### Challenge
Lines containing the string "pose" are to be counted; report the number and nothing more.

### Dataset excerpt
****************************************
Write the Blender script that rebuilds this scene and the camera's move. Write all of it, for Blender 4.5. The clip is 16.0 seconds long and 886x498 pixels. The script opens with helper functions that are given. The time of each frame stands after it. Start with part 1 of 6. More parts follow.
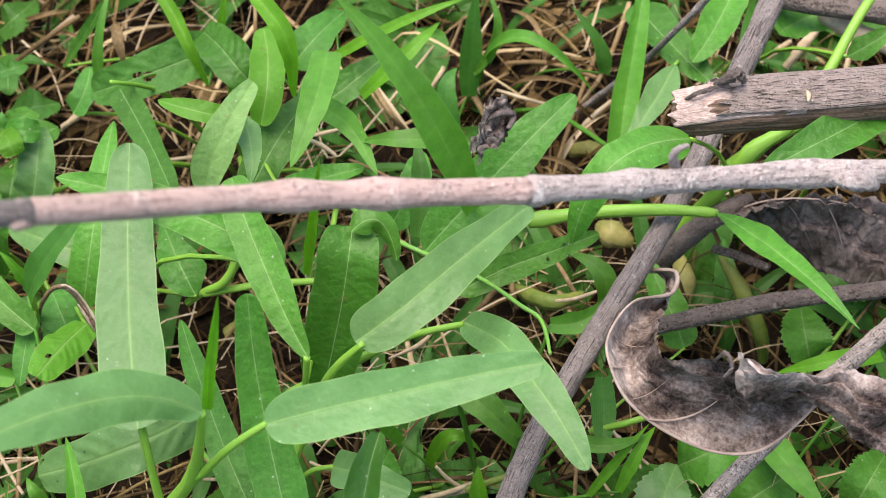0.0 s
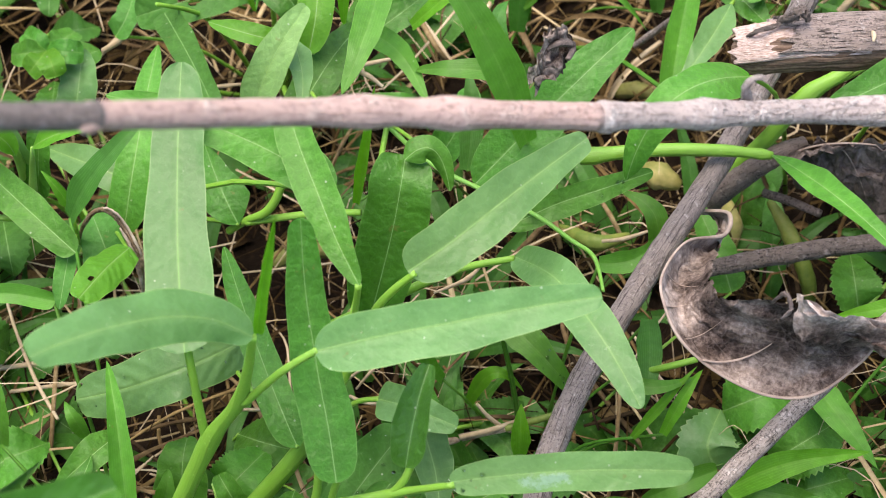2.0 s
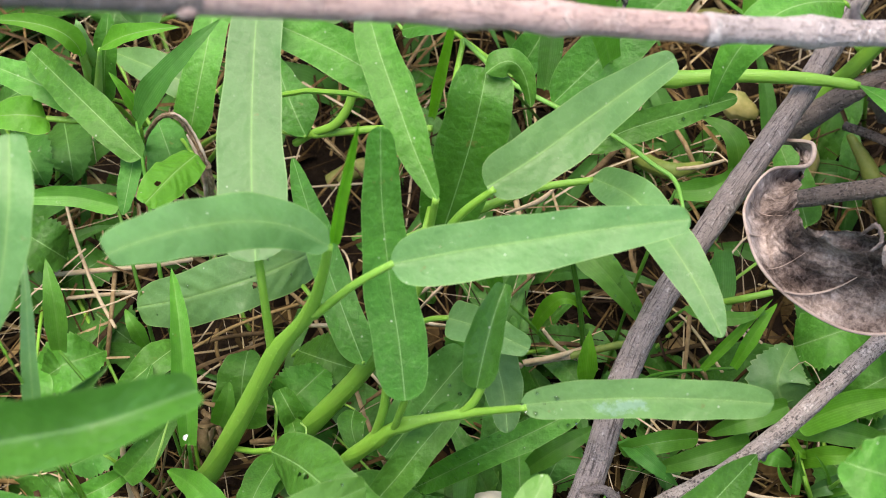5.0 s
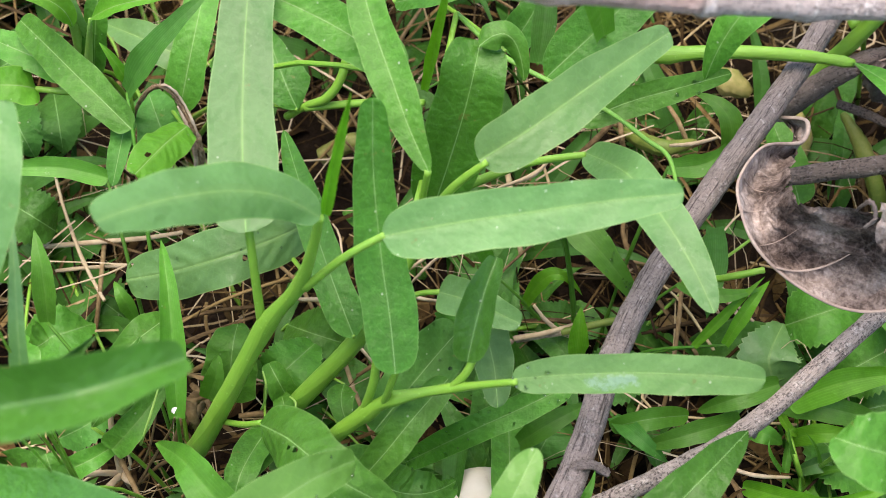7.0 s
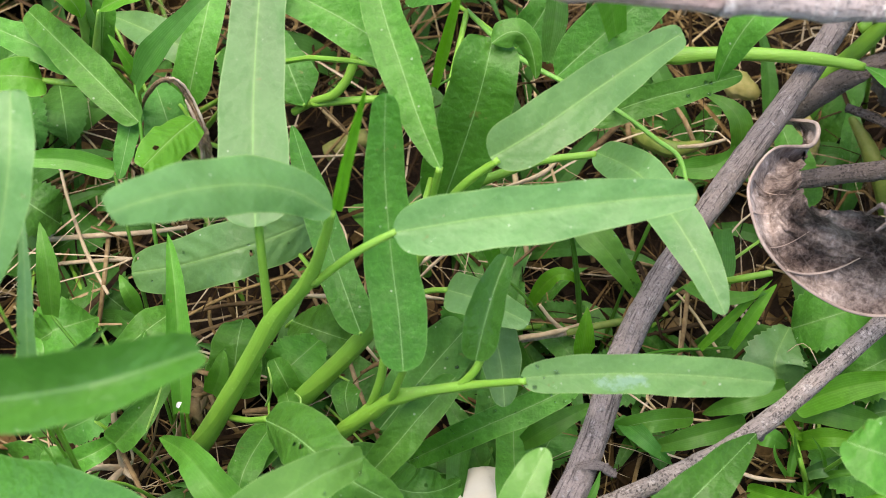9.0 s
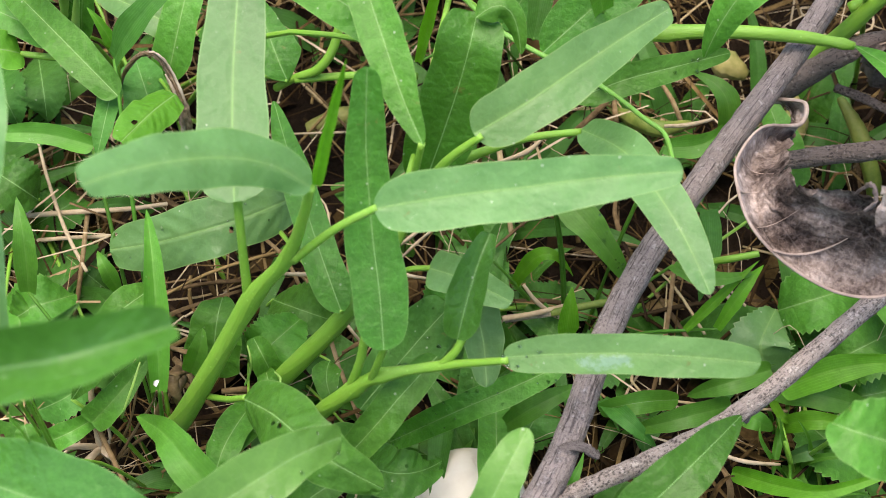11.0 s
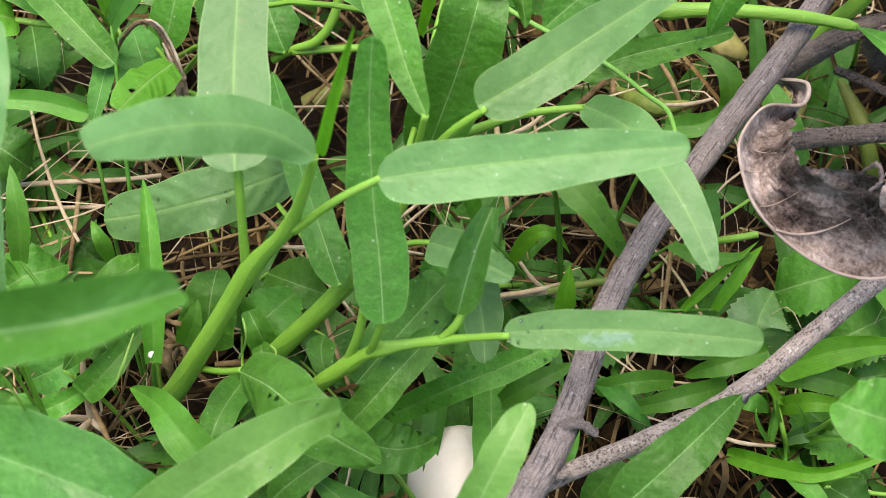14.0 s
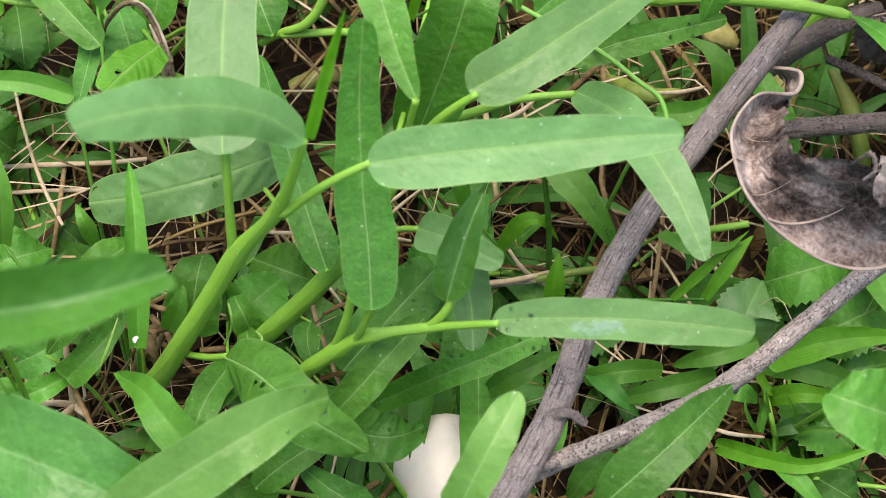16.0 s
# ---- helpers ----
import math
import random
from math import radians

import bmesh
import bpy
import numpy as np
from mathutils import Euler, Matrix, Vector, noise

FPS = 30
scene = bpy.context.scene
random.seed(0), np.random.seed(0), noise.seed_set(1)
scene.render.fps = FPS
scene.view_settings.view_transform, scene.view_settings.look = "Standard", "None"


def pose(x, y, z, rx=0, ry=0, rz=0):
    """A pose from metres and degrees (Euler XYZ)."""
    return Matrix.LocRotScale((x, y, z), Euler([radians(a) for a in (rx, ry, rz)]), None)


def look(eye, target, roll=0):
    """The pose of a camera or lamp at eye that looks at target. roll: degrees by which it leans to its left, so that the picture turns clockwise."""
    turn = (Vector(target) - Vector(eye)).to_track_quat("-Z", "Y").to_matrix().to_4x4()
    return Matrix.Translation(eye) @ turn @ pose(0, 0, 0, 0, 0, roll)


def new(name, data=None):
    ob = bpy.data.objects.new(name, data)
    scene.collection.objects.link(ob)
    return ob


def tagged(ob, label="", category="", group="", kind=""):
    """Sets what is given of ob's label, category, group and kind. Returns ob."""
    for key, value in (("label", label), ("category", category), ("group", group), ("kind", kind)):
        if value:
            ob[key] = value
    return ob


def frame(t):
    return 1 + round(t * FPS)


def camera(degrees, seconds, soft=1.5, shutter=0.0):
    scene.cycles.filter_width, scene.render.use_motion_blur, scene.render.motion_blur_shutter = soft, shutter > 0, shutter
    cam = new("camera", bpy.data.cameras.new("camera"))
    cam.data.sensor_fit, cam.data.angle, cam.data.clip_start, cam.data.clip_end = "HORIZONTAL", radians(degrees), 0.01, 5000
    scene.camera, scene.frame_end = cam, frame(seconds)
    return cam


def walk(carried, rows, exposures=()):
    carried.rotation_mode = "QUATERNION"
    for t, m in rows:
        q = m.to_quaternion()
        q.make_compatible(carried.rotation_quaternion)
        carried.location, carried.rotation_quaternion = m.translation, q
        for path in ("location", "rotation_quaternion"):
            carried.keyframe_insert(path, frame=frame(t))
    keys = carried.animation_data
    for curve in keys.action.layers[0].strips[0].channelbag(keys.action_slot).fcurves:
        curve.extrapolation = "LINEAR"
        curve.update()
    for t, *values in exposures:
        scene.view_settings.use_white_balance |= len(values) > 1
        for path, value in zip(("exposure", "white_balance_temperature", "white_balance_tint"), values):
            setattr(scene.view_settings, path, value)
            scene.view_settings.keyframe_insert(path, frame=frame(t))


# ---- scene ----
****************************************
### Full answer
4